When I talk about maintaining fierce presence, I’m talking about staying on the razor’s edge of this moment. It’s kind of like meditating and coming back to the breath. Fierce presence is, by definition, a constant practice. Your mind will move into the future and past, as will mine. Every time you bring your mind back to just-this-moment, you’re strengthening your neural pathways for peace.
If you want to hold onto pain, that’s your prerogative
Nobody is going to take away your outrage or your pain. Alleviating pain requires not only your consent, but also your active commitment.
For a long, long, long time, I was deeply attached to my pain. It gave me a sense of identity as a victim of life circumstances or of other people. It reinforced my ego, my sense of being a lonely, isolated self—rather than being an integral part of the universe, connected to everything else. As long as we identify with our thoughts and our egos, we’ll experience existential fear.
I’ve been an activist most of my life—my frustration with that was one of the reasons I moved to Canada in my 20s. Nothing I did seemed to “work.” I felt self-righteous and angry much of the time. None of my actions made a whit of difference in the political system; it only made my ego stronger by pretending it was useful. And there’s the rub: If I hadn’t been coming from a place of ego, I might have been better able to effect change.
Action taken from a place of ego is never useful.
Action taken from a place of presence can change the world.
In Part 2: The difference between reactive and responsive anger, how to take action from presence, and why hostility leads to futility.
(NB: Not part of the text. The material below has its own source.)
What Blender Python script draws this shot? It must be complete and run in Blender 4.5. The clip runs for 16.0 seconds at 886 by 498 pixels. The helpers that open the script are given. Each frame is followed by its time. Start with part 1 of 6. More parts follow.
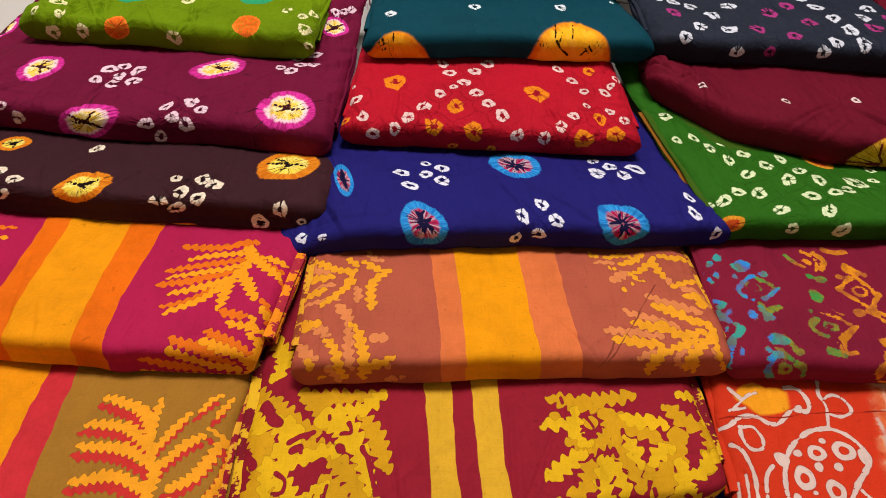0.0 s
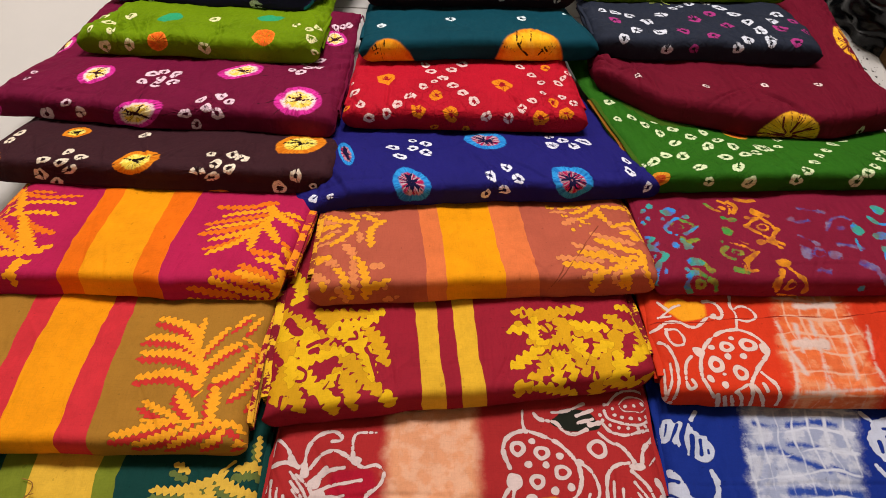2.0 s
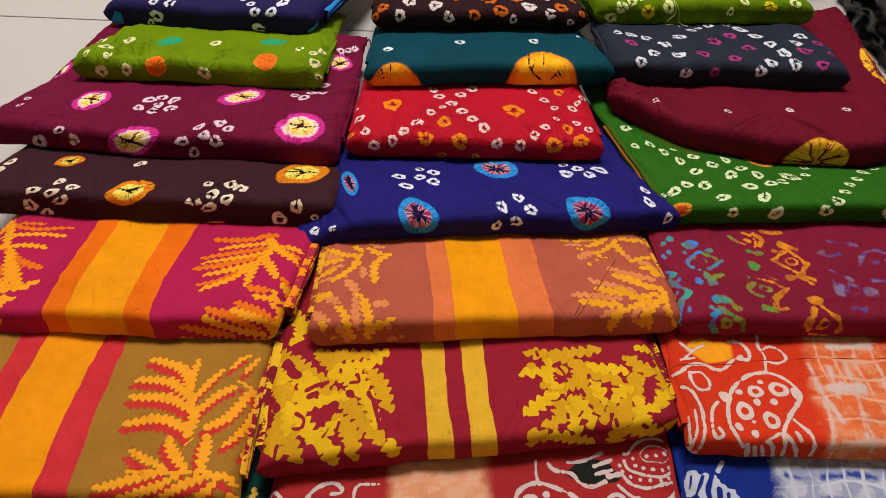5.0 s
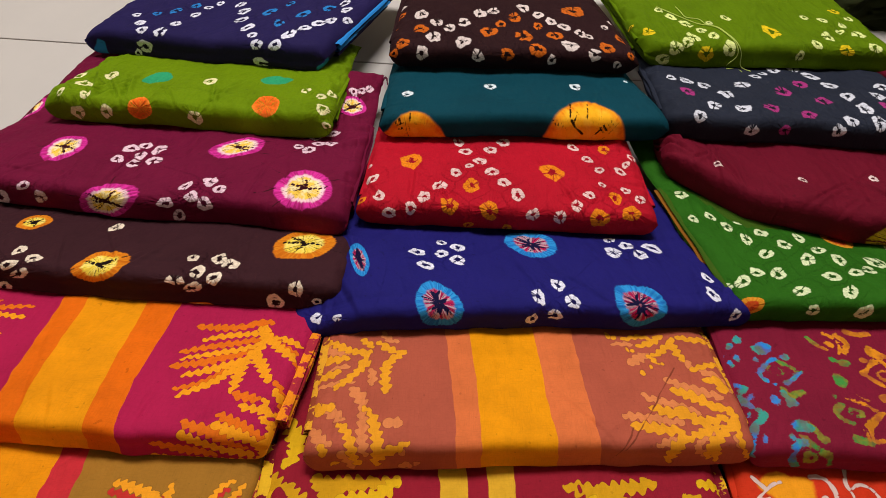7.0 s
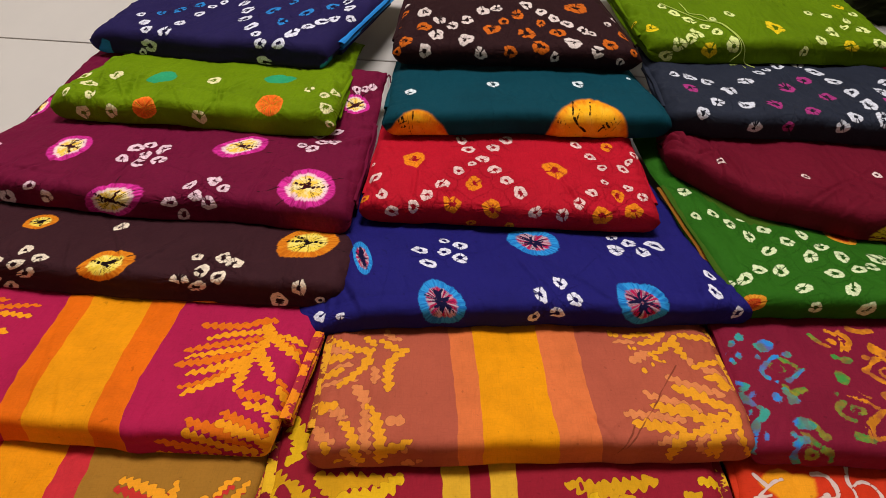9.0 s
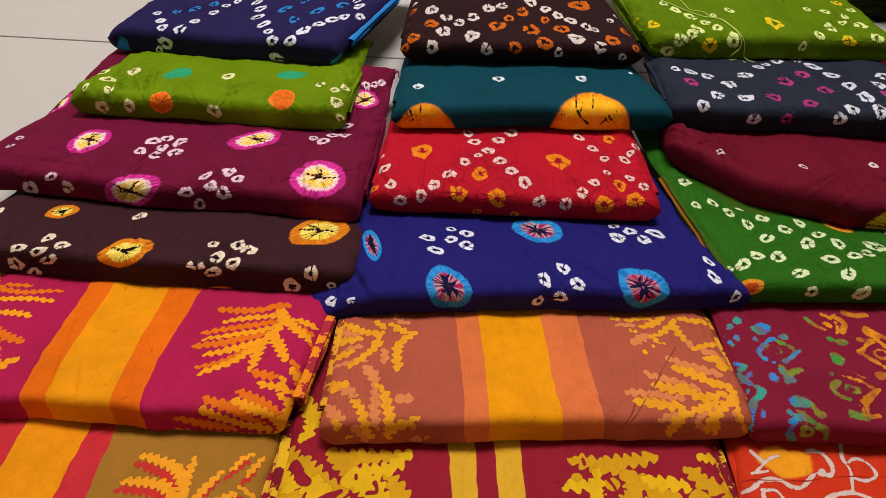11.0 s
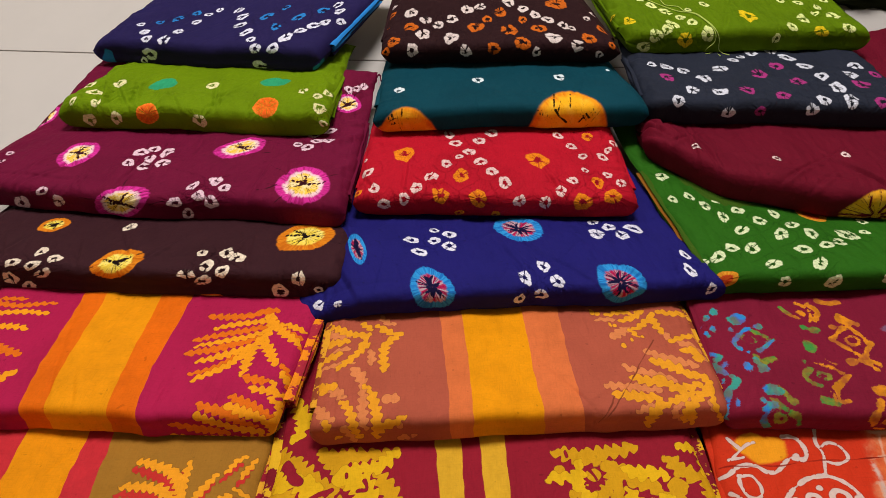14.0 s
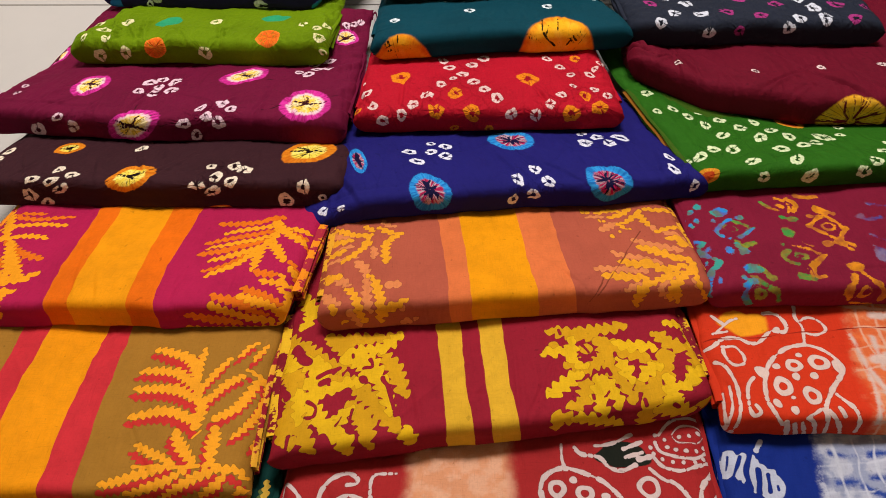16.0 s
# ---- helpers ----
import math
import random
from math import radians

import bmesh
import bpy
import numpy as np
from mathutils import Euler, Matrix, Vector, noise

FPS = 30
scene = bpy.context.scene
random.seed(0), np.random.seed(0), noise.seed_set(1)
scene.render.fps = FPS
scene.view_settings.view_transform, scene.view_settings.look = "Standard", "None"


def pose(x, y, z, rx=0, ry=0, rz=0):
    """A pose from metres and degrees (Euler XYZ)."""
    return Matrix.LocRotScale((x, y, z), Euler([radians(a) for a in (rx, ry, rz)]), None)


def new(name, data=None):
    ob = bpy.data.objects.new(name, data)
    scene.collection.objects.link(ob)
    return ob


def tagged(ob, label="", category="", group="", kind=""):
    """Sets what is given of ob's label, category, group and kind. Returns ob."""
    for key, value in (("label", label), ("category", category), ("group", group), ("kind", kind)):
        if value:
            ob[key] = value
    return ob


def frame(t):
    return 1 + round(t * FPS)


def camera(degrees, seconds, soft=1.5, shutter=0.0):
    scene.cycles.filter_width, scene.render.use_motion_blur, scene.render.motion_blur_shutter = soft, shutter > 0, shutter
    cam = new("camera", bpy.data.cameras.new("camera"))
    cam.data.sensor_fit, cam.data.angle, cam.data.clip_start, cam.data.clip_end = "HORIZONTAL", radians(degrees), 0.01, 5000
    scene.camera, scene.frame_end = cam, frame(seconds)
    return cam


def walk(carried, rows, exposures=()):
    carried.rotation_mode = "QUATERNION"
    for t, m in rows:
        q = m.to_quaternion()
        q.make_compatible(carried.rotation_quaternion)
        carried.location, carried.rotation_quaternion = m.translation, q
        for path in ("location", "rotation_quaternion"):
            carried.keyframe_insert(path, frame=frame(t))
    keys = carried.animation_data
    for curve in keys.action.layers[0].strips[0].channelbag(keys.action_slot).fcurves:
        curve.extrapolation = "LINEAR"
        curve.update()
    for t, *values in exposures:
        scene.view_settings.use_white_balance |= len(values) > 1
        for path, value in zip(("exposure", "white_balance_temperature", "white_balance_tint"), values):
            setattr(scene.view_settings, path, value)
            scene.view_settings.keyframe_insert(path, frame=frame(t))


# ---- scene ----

What a fabulous post on the pain body and presence! It includes so many helpful tips, especially around fierce presence. I'm working hard to maintain mine, and Miss Foxy's sweet fur helps. Like Ann Price, your mention of Western privilege hit hard, but in all the right ways. There's so much we've taken for granted. There's grief in potentially losing it.
Thank you, Sarah. Your mention of western privilege in the intro paragraph hits hard.